Mission’s inaugural Foodpreneur Food Fest showcases entrepreneurs

Venders are shown interacting with community members at the first annual Foodpreneur Food Fest on Thursday, Oct. 24, 2019 in Mission. Photo by Francisco E. Jimenez/ The Monitor

MISSION — The Mission Economic Development Corporation, the Greater Mission Chamber of Commerce and the city of Mission hosted the inaugural Foodpreneur Food Fest on Thursday evening.

The event featured some of the local restaurants and establishments while helping raise money for the Mission Food Pantry.

Venders are shown interacting with community members at the first annual Foodpreneur Food Fest on Thursday, Oct. 24, 2019 in Mission. Photo by Francisco E. Jimenez/ The Monitor

“It’s inspired by one of our local entrepreneurs, Pilar Gonzalez with Dip It. She’s on the rise. She’s booming, and she’s really helping kind of bring entrepreneurship for the city of Mission to the forefront,” C.J. Sanchez, vice president for the chamber, said. “This festival is to highlight (entrepreneurship) and kind of see how we can continue to grow that and bring it to the forefront in our city and our region.”

Entrance to the event, held at the Mission Event Center, was $20 per ticket and featured approximately 31 venders from Mission.

“Today’s ticket sales benefit the Mission Food Pantry. We’re raising money for a good cause and we’re keeping it all here in Mission, so we’re really excited about that,” Sanchez said.

Mission EDC CEO Daniel Silva explained that the EDC have put an emphasis on local entrepreneurship over the last nine years by focusing on small businesses and trying to help them start developing.
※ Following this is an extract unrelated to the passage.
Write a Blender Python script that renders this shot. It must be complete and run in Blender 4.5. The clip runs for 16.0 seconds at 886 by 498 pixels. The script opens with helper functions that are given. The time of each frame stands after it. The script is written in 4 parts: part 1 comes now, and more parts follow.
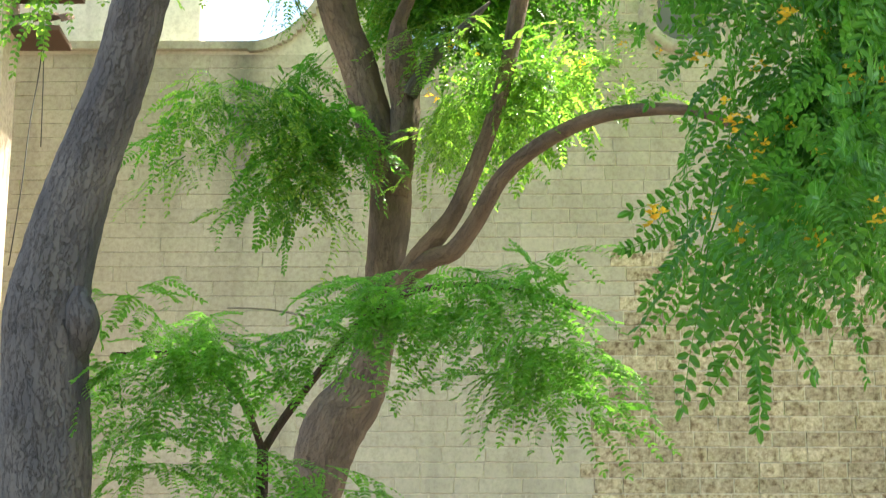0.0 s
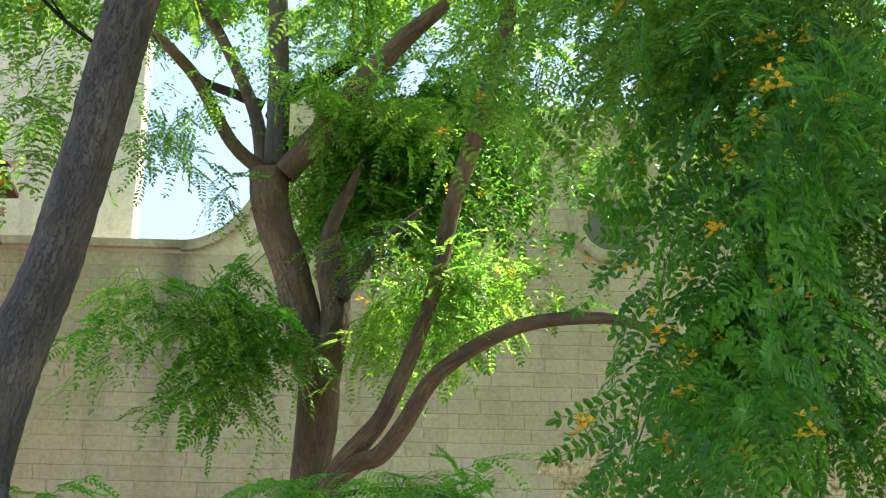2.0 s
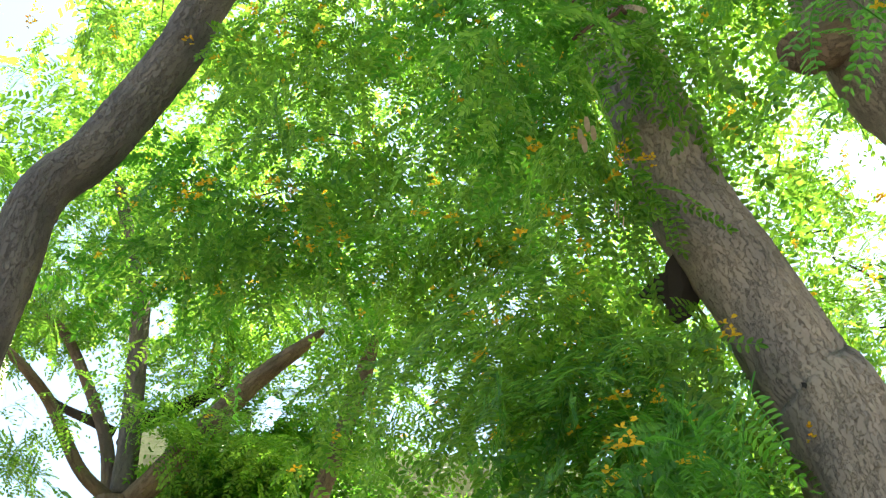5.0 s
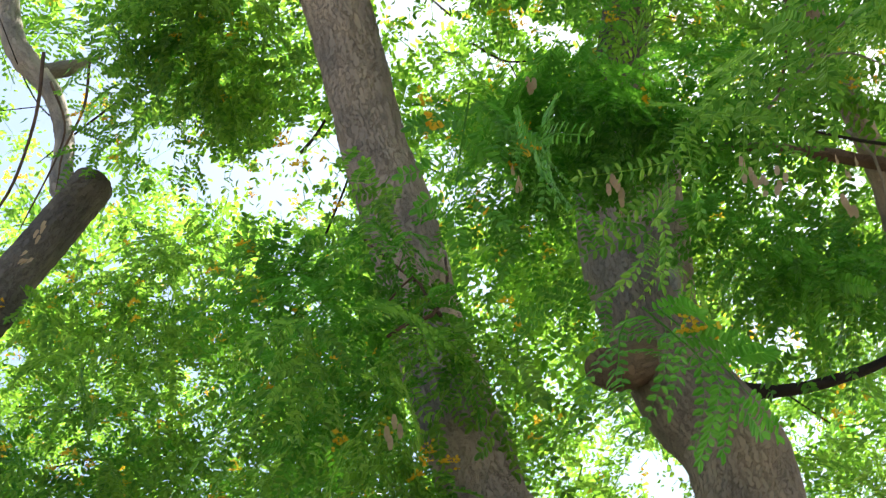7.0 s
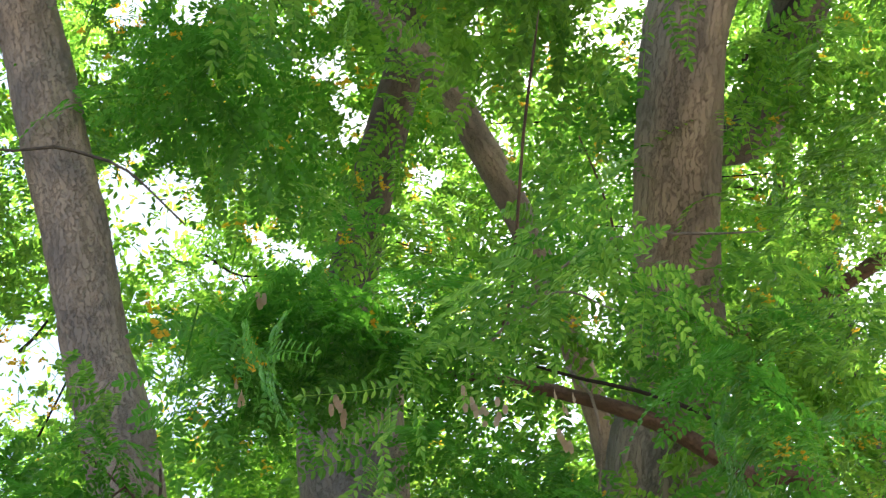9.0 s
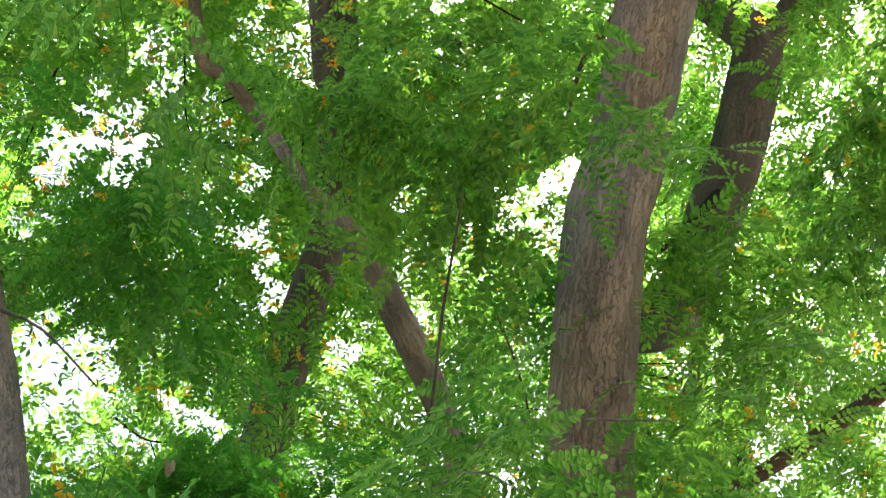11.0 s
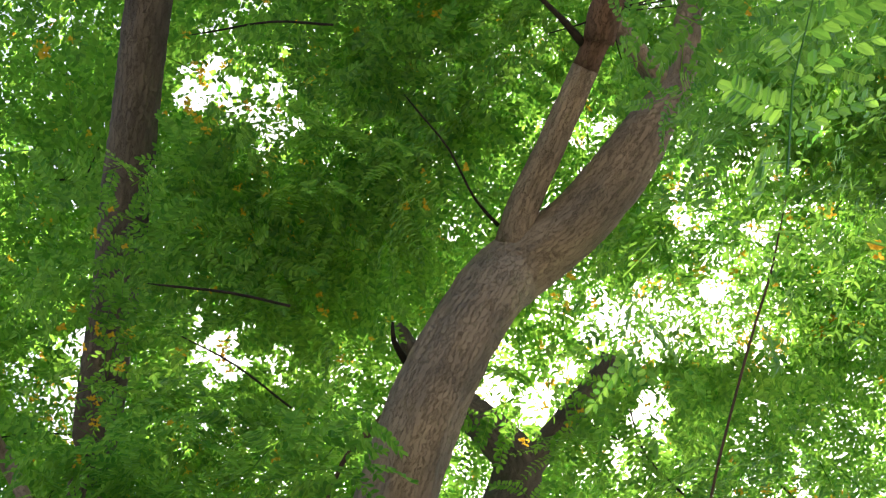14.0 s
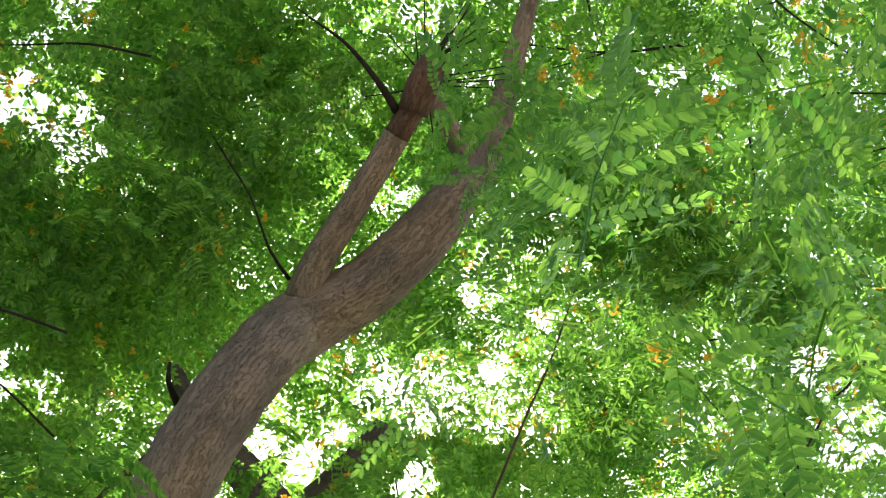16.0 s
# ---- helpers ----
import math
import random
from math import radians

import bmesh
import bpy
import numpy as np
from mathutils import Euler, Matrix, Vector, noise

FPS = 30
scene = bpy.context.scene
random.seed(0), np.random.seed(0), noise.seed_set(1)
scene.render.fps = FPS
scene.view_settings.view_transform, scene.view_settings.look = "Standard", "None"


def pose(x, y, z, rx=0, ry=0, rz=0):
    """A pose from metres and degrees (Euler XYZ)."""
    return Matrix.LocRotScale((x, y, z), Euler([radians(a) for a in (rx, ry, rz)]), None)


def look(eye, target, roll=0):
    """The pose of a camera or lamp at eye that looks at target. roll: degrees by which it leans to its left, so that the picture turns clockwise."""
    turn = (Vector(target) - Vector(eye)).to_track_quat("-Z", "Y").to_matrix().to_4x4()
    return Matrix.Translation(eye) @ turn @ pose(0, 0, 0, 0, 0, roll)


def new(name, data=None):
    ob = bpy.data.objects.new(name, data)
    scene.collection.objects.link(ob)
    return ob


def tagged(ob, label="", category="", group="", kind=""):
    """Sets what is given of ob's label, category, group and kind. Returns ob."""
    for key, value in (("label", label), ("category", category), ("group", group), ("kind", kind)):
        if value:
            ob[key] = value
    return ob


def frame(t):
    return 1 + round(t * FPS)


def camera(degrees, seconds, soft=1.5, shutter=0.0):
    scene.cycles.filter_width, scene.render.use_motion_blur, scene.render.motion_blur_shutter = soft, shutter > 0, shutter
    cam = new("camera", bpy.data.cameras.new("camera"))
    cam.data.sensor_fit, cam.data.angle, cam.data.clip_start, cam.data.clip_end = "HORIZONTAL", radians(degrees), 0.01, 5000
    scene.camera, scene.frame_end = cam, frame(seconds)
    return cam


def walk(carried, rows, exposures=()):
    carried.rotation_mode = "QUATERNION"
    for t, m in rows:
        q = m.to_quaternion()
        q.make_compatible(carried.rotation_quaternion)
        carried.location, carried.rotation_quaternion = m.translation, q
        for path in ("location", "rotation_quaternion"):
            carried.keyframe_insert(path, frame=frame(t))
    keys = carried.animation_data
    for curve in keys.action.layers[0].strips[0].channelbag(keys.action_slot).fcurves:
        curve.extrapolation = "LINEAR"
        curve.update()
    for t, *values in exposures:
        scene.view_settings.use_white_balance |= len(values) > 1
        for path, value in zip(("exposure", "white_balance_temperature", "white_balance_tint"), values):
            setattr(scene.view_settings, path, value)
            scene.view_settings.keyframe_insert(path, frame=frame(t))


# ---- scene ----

Pilar Gonzalez’s company, Dip It, which specializes in dips, is one of those companies that has grown and is finding success. Her company was chosen to be honored at the food festival Thursday.

“(Gonzalez) applied and got invited to the Stacy’s Rise Project by Pepsi Co.,” Silva said. “We want to show community support. We said, ‘Let’s feature entrepreneurs from throughout the area, anyone is welcome to come, anyone who makes something and wants people to try it out.’ That’s how this came about.”

Silva explained that for small businesses, there is a need for recognition and spreading awareness of what their product is. Gonzalez is an example of rising exposure throughout the Rio Grande Valley and the state of Texas.

Gonzalez has been in business with Dip It for three-and-a-half years, and her product can be found in over 200 H-E-B stores throughout the state.

“I feel so excited because this is the first time they’re doing this event, and I feel so humbled to be recognized at this event,” Gonzalez said. “One of the things that I’ve always said is that it takes a whole community to push up businesses in the city, and Mission has been great. They support lots of businesses, and I just feel so proud to be part of this community.”